We are quick to label remarkably smart children as highly gifted, but what exactly is giftedness?

Sven Mathijssen during his defense on March 22, 2023

‘To answer that unequivocally is difficult. With everything I am going to say, there will be people who disagree. I base my views on the literature and my practical experiences. To summarize: children with characteristics of giftedness give indications of a certain potential, talents, and needs, which regular education does not provide. Thus, special activities are needed to develop those talents.

‘Observing that a child exhibits these characteristics actually says very little. You want to know which characteristics, and especially: what does that mean in the school context? For example, if a child is very strong in coming up with all kinds of ideas, but then becomes so absorbed in brainstorming that he or she is unable to put them into practice, nothing will come of it in the end. Such a child needs help in making decisions.’

So being very gifted is not a predictor of success?

‘No, a certain potential does not manifest itself automatically, scientists agree. It depends on personal factors, but also on how important you yourself think it is. Suppose someone is very good at math, but doesn’t find it particularly interesting, he probably won’t study math to deepen that talent. There are also children who are good at so many things, then you have to choose, what do I pursue? You can get stuck in that too.’

What can you be gifted in?

‘If you ask about the consensus in the literature, high intelligence almost always comes back. Which is not necessarily the same as a high score on an IQ test. There are different areas in which you can expose talent. Children can be intellectually or creatively gifted. They can excel in sports, music, or art. So intelligent behavior is expressed in different ways, an IQ test is one of the means to find out: what is going on here and what is needed?’

In your dissertation, you explore another way to discover giftedness, which is by studying children’s drawings. What can a drawing tell us about possible talents?

‘Drawing involves creativity, and that is seen by many researchers as one of the important facets of giftedness. Being able to think creatively, out of the box, coming up with unusual solutions to a problem. Precisely because of that interface, we thought it worthwhile to investigate what a human figure drawing can say about this.’

How did you address this specifically?

‘Among other things, we had 206 children aged four to six draw a person. Two years later, we asked parents if their child received educational modifications: did they skip a class, perhaps participated in a plus class, or received curriculum enrichment (offering extra or different material that challenges the child more, ed.)? In other words, does this child need more at school than is offered as a standard?

‘Based on the responses, we divided the drawings into two groups; children who received enriched curriculum or regular education.
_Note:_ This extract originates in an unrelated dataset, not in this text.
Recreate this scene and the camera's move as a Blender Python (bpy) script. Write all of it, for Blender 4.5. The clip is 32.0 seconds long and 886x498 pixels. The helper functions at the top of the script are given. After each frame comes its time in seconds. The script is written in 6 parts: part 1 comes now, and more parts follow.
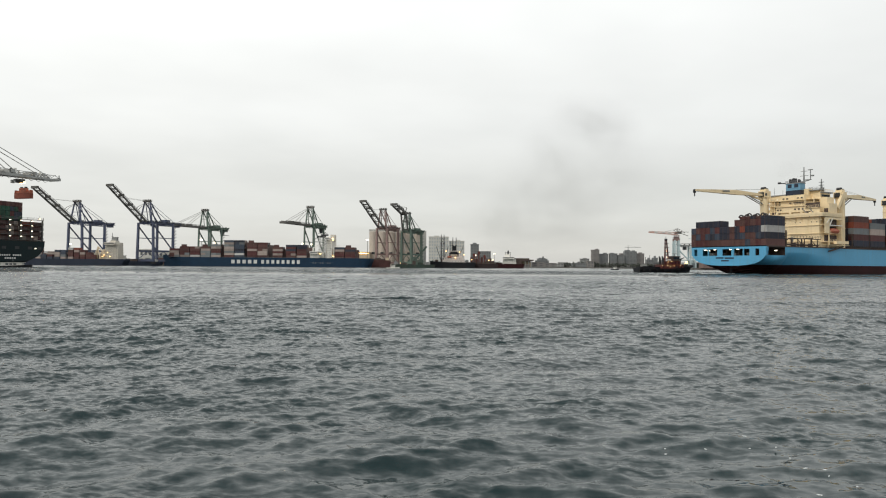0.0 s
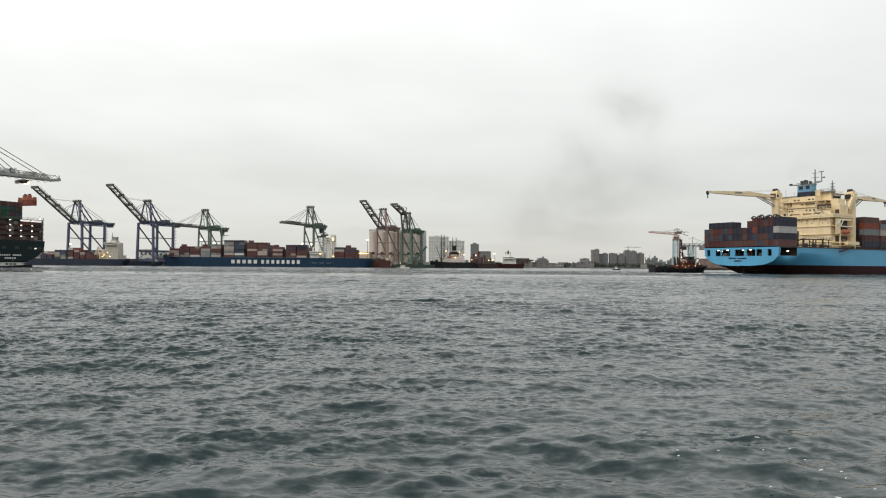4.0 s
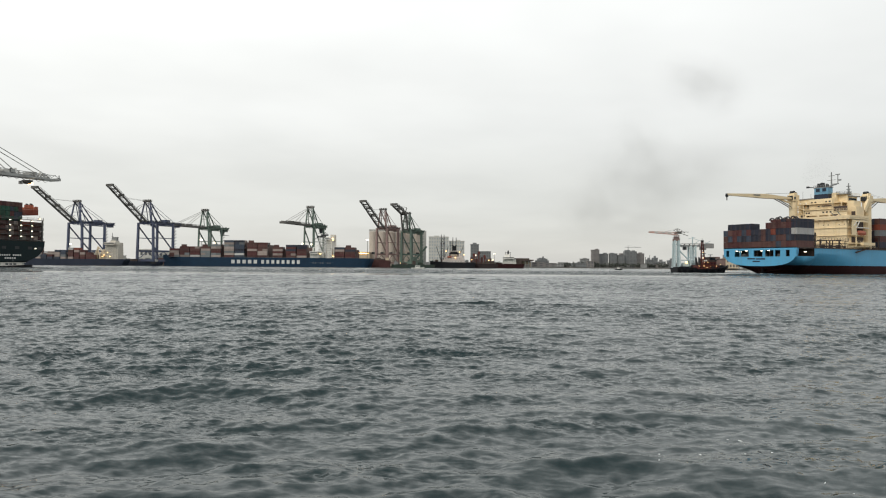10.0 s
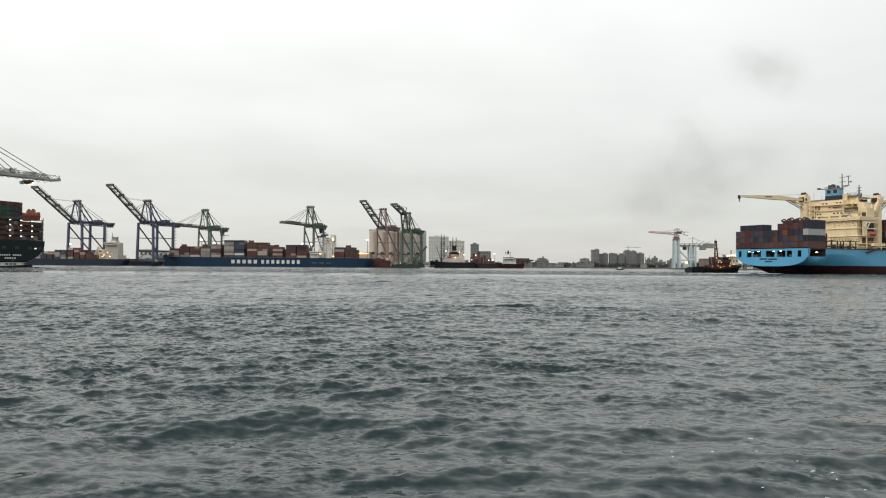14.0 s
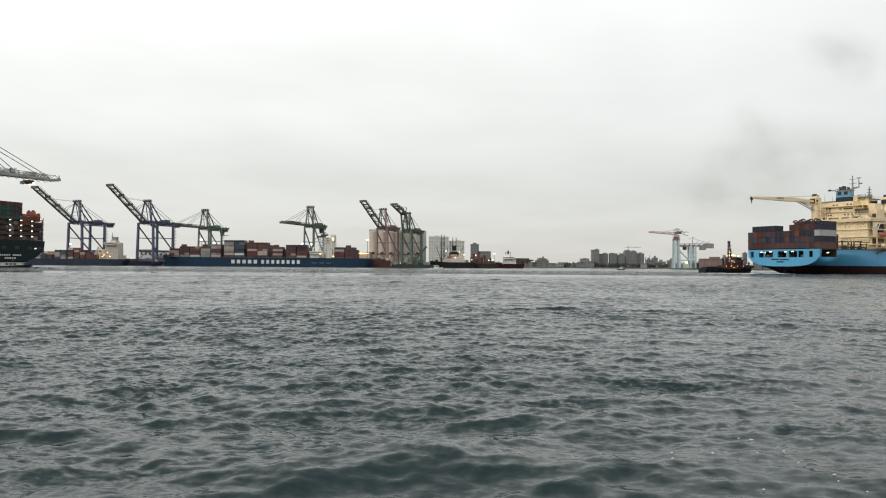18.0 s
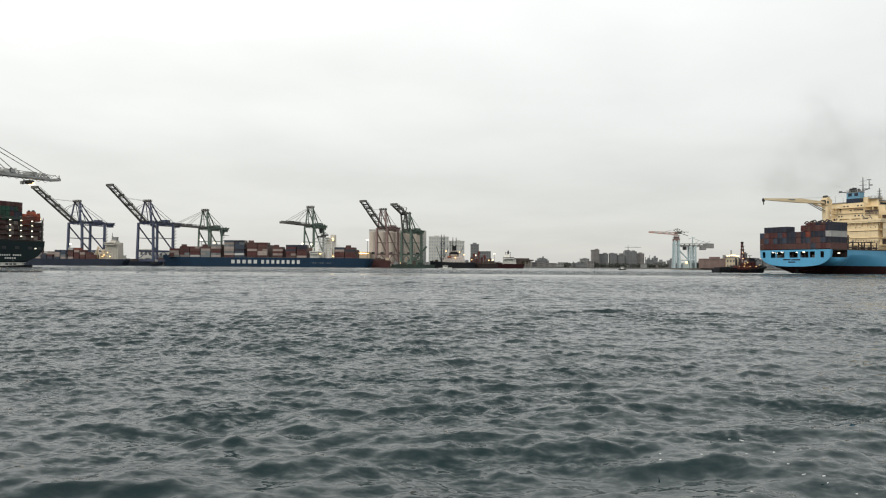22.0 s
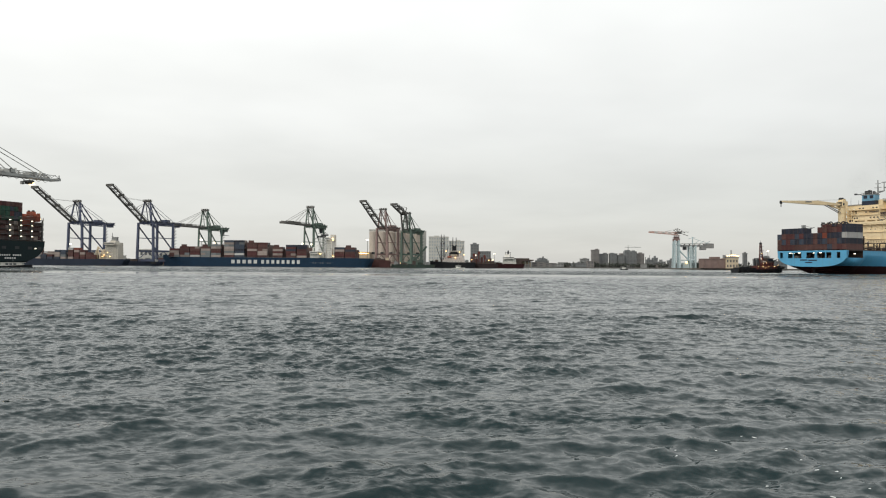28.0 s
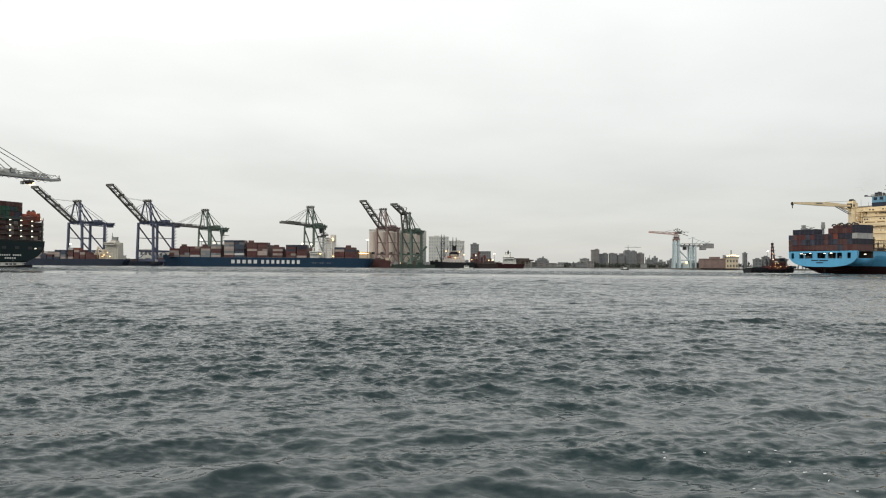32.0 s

By studying more closely exactly what the children had drawn, we were able to distinguish ‘special characteristics’. Features that appeared on less than 15 percent of the drawings or were drawn only or more often by the ‘enriched’ children.

Drawing girl, drawn by an eight-year-old from an earlier study by Sven Mathijssen

‘Based on the drawing or not drawing of one or more of these special characteristics, we were ultimately able to predict for seventy percent whether a child received an enriched or regular curriculum. Except for the six-year-olds, possibly due to the sample being too small or perhaps due to adaptive behavior. Children who attend school often adapt their drawings to each other.’

What particular features did you see in the drawings?

‘Four-year-olds from the enriched group drew eyelashes, a nose bridge, or a hair clip, for example. And the five-year-olds drew an iris, teeth, big hands, or a thumb.

‘Together with my co-supervisor, Max Feltzer, I looked at and scored a lot of drawings. We did this separately, blindly, and independently. We didn’t know whether the drawing was of a boy or girl or how old the child was. If we really disagreed, we sometimes sat down together and looked at it: is this a nostril or a nose piercing?’

What is the practical value of this research?

‘My dissertation proved: it can be done. But how exactly? Ideally, I would like to investigate now whether we can predict on the basis of human figure drawings whether or not a child needs enriched curriculum. And then take a look in two years, is that prediction correct? There is no such concrete screening instrument yet.’

What can such a screening tool ultimately give us?

‘You can’t put every child through the wringer; that’s expensive and time-consuming. That’s why we usually don’t investigate giftedness until problems arise. A child shows rebellious behavior, or what I often heard as a psychologist, parents indicate that they are losing their child a bit. You want to get ahead of that.

‘If you could filter with a drawing: with this child, it might be good to look further, then you have a simple and inexpensive means by which you can catch signals early.

‘What I absolutely would not do is say, aha, this five-year-old is drawing an iris, straight to the enrichment class. A drawing doesn’t tell you exactly what someone needs, but it can highlight a child. Which lets you know: we need to keep a close eye on this student because he probably belongs to the group that needs more than the school offers as a standard. If a drawing can serve that purpose, we have accomplished a great deal.’